Provided records -
____________________
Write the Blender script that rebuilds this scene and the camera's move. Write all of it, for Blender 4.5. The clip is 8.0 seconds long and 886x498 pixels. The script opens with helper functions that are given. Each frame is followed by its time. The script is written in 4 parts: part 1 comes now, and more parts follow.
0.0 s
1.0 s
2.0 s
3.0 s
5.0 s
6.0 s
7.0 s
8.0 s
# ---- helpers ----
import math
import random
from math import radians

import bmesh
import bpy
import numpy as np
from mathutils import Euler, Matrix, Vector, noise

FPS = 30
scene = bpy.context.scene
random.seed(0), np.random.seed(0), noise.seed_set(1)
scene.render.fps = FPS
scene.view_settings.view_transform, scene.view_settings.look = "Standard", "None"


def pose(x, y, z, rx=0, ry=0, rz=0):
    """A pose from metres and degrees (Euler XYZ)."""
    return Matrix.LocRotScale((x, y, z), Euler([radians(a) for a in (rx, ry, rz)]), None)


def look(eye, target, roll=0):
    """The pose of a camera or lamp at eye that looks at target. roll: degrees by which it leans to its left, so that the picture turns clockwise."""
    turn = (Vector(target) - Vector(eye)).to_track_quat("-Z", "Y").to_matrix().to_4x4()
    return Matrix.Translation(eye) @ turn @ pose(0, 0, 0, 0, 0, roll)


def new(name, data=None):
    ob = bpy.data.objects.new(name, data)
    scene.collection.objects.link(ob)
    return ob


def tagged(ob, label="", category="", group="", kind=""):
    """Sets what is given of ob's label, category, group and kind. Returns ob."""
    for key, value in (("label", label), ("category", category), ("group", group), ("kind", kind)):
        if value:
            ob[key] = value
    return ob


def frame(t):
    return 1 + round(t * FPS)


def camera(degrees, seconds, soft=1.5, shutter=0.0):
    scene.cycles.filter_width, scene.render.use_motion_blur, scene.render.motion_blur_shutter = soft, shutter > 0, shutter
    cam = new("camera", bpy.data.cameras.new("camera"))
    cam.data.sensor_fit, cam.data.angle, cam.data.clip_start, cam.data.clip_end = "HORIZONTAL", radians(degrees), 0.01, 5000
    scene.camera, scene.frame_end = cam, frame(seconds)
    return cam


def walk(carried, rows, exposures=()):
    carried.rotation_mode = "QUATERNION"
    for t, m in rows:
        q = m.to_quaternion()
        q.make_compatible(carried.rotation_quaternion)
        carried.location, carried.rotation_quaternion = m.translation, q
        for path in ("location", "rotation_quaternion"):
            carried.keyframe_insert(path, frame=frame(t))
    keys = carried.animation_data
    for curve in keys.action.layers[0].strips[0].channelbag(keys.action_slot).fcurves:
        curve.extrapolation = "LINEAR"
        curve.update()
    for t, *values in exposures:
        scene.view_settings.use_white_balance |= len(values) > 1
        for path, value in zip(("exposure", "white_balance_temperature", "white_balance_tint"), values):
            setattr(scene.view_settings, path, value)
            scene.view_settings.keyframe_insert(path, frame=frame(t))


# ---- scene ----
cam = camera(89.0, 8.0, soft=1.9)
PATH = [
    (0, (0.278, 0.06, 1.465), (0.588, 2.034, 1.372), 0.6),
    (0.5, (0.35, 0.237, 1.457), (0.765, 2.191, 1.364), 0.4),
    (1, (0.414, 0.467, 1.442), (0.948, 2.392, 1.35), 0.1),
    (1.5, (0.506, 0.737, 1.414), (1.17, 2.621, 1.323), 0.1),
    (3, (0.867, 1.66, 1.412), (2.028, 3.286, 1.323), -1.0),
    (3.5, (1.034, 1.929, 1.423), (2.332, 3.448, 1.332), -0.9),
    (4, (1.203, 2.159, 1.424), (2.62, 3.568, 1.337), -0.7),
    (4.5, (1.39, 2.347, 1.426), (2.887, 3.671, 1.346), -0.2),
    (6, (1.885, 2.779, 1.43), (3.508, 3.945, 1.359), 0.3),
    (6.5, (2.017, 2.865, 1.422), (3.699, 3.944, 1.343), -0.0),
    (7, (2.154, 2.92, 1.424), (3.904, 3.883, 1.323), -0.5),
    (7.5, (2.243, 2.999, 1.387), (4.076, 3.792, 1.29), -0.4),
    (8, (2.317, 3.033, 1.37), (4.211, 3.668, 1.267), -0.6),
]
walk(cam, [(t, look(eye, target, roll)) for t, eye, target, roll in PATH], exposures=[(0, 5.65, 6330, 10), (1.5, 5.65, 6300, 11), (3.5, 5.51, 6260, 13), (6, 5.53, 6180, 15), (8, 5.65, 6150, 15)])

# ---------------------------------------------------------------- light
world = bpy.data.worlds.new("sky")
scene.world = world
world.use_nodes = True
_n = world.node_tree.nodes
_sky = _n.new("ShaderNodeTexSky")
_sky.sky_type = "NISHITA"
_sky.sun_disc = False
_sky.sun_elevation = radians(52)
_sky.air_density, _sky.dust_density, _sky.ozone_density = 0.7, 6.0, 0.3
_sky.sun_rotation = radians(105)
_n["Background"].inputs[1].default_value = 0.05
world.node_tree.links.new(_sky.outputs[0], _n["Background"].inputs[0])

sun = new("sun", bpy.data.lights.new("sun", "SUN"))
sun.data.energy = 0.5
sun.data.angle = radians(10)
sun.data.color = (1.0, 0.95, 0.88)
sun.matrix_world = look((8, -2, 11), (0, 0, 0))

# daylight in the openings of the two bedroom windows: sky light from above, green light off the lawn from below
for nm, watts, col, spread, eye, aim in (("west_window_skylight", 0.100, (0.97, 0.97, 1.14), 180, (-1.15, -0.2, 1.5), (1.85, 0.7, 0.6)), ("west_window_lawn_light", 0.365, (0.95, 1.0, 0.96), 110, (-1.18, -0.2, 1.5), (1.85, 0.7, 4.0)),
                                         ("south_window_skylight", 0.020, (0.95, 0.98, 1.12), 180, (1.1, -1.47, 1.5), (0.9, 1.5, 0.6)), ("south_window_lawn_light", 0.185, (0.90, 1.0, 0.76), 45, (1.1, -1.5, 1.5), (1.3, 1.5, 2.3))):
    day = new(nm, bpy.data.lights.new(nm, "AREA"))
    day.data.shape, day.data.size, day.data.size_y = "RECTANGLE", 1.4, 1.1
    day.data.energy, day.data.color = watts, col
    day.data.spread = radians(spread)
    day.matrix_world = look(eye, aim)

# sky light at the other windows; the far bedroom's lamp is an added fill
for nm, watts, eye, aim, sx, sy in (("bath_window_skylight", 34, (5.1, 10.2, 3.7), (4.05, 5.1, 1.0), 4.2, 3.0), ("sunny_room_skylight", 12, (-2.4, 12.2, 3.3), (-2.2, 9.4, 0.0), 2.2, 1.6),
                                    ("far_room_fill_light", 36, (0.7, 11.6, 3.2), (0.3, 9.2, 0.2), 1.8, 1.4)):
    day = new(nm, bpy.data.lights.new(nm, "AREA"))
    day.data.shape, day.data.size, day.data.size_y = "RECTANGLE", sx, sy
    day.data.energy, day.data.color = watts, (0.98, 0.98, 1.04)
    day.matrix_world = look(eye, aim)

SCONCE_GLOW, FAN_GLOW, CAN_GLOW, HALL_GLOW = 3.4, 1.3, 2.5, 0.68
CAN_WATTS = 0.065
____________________
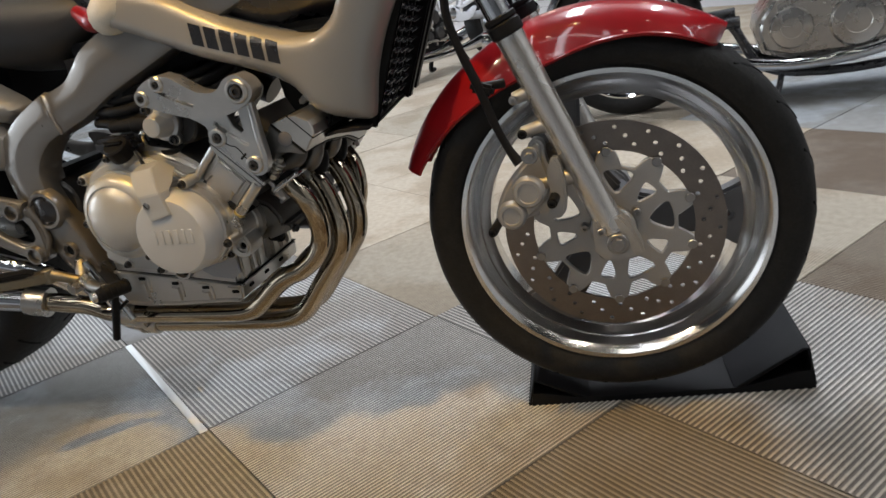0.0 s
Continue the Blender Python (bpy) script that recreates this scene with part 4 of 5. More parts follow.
____________________
Within the listing above, give again exactly every line from the line with "scene.render.fps = FPS" through the line with "q = m.to_quaternion()", both included, and no other line.

Solution for this task -
scene.render.fps = FPS
scene.view_settings.view_transform, scene.view_settings.look = "Standard", "None"


def pose(x, y, z, rx=0, ry=0, rz=0):
    """A pose from metres and degrees (Euler XYZ)."""
    return Matrix.LocRotScale((x, y, z), Euler([radians(a) for a in (rx, ry, rz)]), None)


def look(eye, target, roll=0):
    """The pose of a camera or lamp at eye that looks at target. roll: degrees by which it leans to its left, so that the picture turns clockwise."""
    turn = (Vector(target) - Vector(eye)).to_track_quat("-Z", "Y").to_matrix().to_4x4()
    return Matrix.Translation(eye) @ turn @ pose(0, 0, 0, 0, 0, roll)


def new(name, data=None):
    ob = bpy.data.objects.new(name, data)
    scene.collection.objects.link(ob)
    return ob


def tagged(ob, label="", category="", group="", kind=""):
    """Sets what is given of ob's label, category, group and kind. Returns ob."""
    for key, value in (("label", label), ("category", category), ("group", group), ("kind", kind)):
        if value:
            ob[key] = value
    return ob


def frame(t):
    return 1 + round(t * FPS)


def camera(degrees, seconds, soft=1.5, shutter=0.0):
    scene.cycles.filter_width, scene.render.use_motion_blur, scene.render.motion_blur_shutter = soft, shutter > 0, shutter
    cam = new("camera", bpy.data.cameras.new("camera"))
    cam.data.sensor_fit, cam.data.angle, cam.data.clip_start, cam.data.clip_end = "HORIZONTAL", radians(degrees), 0.01, 5000
    scene.camera, scene.frame_end = cam, frame(seconds)
    return cam


def walk(carried, rows, exposures=()):
    carried.rotation_mode = "QUATERNION"
    for t, m in rows:
        q = m.to_quaternion()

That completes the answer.